Friday, March 6, 2009

Executive Parking

This piece first appeared in March 5th, 2009 edition of the Pioneer Tribune, a weekly newspaper from Manistique, Michigan. Please visit their website: http://www.pioneertribune.com/

Most of us are under the assumption that in the parking lots of most retail stores there are two different types of parking spaces. There are the average parking spaces that typically make up the bulk of the lot, and then there are the handicapped parking spaces, which are usually closer to the entrance of the store, as they should be.

Oh sure, there are sometimes employee parking areas, but these usually aren’t marked as such and are located at the far reaches of the parking lot. Usually, the public at large is free to park in those spaces if they so desire.

There is one other type of unmarked parking space. This space is reserved for a select few individuals who are special beyond all human comprehension. These spaces are so exclusive that they aren’t even marked with lines and most people aren’t even aware of their existence. You can find these exclusive spaces hidden directly in front of, or very close to, the entrance of the store.

My good friend, Wayne Genghis, calls these invisible parking spaces “executive parking.”

The “executive parking” spaces are usually used by the privileged few who need to “just run in for a minute,” as if a short timeframe makes it okay to park in a place that is frequently marked “FIRE LANE, NO PARKING.”

Those privileged elite among us know that NO PARKING is secret code for IT’S OKAY FOR YOU TO PARK HERE, THOUGH. YOU’RE SPECIAL.

Occasionally, you may observe just a passenger getting out and running into the store, as if leaving the driver in the vehicle exempts them from a NO PARKING sign.

Now I know that sometimes people have a legitimate reason for parking near the entrance, like the need to load up some large or heavy object. At grocery stores and supermarkets, more often than not, I have observed the “executives” coming out with a six-pack of beer, a pack of cigarettes, or both. I don’t think that either of these items could be considered large or heavy, unless of course there have been several other six-pack stops in the day, and in that case I could see where it may be just plain difficult to walk across a parking lot. So if the “executive” is drunk, there is at least an excuse, albeit a poor one.

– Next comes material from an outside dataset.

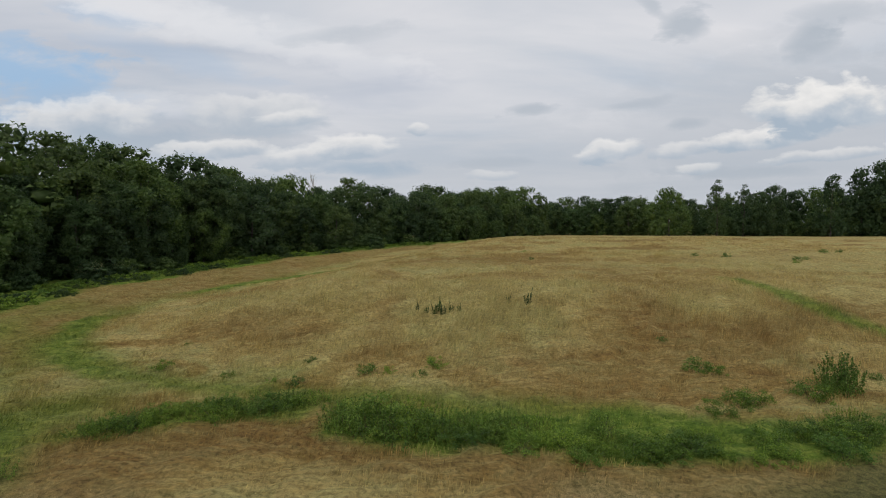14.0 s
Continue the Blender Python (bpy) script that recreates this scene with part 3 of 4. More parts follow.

To me this is an illustration of the near pinnacle of laziness and selfishness. These “executives” are parking their vehicles closer to the door than many, if not all, of the handicapped spaces.

As the father of a handicapped child, I take exception to the people who park in these areas. I have a handicapped parking permit for my daughter, but the only time we use it is if there are no other spaces available or if the weather is so bad that my daughter would have great difficulty making it to the door if we parked anywhere else.

I am thankful to be able to walk from the farthest reaches of the largest parking lot to the doors of a store. I am thankful that I personally do not need special parking privileges. I am thankful that my daughter, even with her disability, can walk from most areas of a parking lot.

How dare the “executives” be so bold as to park their cars so close to the door when it is abundantly obvious that they could walk from anywhere in the parking lot. Perhaps they are making the statement that they in fact are handicapped, maybe in a way that is more debilitating than a physical handicap. I won’t insult the mentally handicapped by claiming the “executives” are such. No, that would be highly inaccurate. I can only say that the “executive” handicap is just plain stupidity, with a bit of greed thrown in for good measure.

I used to think that the only people who used “executive parking” were the societal low-lifes. The kind of people your mother warned you about. Most of those that I have observed parking this way certainly give the outward appearance of that type of person, but lately I have noticed a bit of a change in those using “executive parking.”

Just last week I witnessed a rather prominent and well-respected individual in the community using “executive parking” at a store somewhere in the Central Upper Peninsula. I won’t name names, but I do know that this person is capable of reading, and to this “executive” I say, shame on you. You know who you are.

The next time you are tempted to park by the door to run in “just for a minute,” please reconsider and be thankful that you don’t really need to park that close.

Parking where you are supposed to is just one more way we can work together to stamp out stupidity.